**Source material**

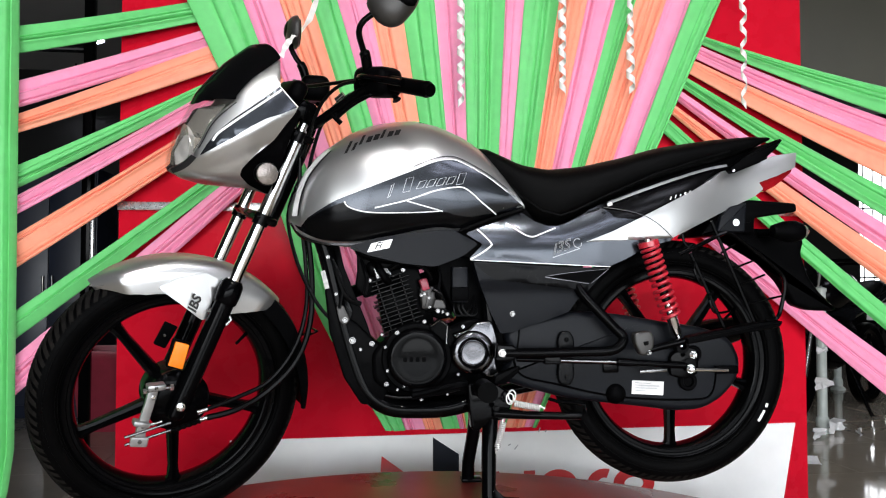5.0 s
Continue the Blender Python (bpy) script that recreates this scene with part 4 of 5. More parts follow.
==
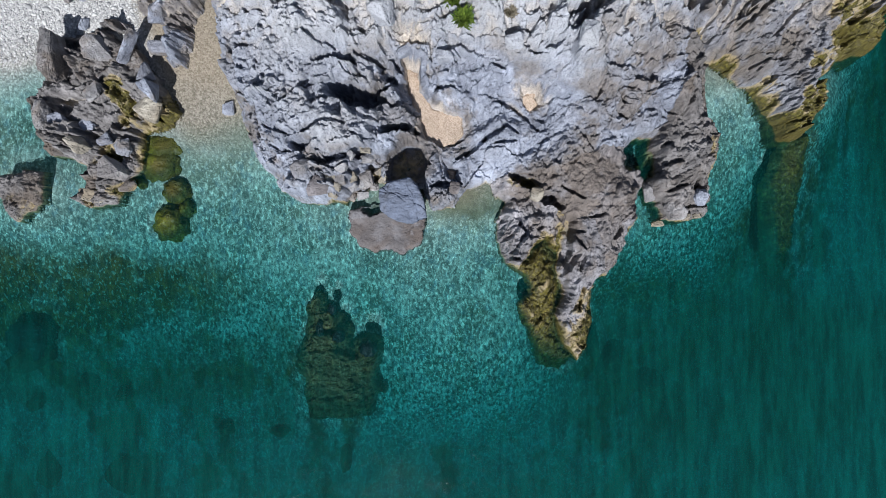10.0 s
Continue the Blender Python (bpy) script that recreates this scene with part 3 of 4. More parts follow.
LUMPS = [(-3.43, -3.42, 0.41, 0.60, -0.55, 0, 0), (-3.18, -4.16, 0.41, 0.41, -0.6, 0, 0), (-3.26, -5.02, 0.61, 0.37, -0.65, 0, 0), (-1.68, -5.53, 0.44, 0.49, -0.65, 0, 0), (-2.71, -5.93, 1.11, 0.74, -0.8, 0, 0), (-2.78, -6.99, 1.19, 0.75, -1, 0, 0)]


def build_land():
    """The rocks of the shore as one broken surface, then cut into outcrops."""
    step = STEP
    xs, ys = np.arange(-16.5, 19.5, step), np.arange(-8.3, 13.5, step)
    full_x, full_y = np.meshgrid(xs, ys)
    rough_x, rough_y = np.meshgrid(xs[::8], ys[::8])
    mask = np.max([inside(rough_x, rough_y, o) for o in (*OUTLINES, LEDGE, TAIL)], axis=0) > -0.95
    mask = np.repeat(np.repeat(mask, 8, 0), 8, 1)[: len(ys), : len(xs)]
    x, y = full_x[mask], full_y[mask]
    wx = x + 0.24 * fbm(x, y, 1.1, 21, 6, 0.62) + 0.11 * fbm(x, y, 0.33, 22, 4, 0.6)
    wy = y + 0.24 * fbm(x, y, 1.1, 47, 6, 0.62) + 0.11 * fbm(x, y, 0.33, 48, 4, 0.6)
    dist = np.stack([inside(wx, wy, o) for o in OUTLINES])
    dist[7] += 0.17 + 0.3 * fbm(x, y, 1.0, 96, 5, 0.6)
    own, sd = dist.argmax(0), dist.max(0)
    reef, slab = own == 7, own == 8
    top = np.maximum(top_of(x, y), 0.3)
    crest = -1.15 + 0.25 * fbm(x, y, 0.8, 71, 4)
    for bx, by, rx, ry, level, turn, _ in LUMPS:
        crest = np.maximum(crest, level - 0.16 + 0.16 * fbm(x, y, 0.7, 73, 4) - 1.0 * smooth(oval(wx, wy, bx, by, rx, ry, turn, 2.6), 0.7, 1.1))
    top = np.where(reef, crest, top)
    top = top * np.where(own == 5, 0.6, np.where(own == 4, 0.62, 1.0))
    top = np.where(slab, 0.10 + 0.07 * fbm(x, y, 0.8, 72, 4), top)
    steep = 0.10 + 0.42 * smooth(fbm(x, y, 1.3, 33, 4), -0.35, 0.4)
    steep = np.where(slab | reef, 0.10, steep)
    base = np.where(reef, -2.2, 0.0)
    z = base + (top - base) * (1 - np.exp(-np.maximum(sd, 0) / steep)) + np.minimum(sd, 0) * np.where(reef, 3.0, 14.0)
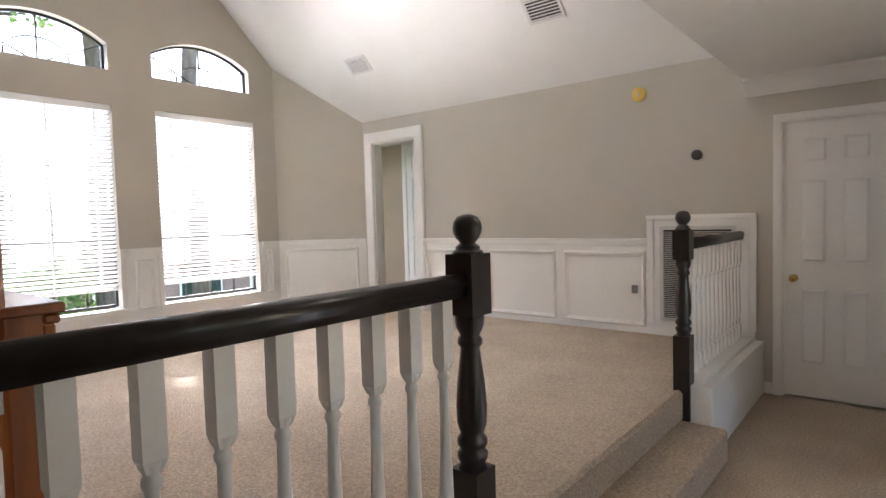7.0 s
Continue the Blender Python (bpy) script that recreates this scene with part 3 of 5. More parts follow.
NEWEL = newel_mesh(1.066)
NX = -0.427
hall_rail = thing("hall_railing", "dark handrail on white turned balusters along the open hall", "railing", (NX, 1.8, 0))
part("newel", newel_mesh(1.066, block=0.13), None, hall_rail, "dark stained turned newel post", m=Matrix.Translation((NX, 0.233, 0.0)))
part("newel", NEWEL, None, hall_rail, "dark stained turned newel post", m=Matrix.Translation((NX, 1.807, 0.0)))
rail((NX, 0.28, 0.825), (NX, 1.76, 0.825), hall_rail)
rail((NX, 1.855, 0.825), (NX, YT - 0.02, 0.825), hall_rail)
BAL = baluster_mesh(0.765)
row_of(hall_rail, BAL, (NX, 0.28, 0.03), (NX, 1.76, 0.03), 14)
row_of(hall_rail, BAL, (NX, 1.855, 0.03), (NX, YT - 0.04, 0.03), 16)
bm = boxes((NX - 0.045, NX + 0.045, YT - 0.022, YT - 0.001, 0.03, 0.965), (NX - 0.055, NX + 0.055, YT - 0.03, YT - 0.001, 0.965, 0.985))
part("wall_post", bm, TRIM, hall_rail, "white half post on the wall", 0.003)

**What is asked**
Copy out every line of the data that includes "script".

**Correct output**
Continue the Blender Python (bpy) script that recreates this scene with part 4 of 5. More parts follow.
Continue the Blender Python (bpy) script that recreates this scene with part 3 of 4. More parts follow.
Continue the Blender Python (bpy) script that recreates this scene with part 3 of 5. More parts follow.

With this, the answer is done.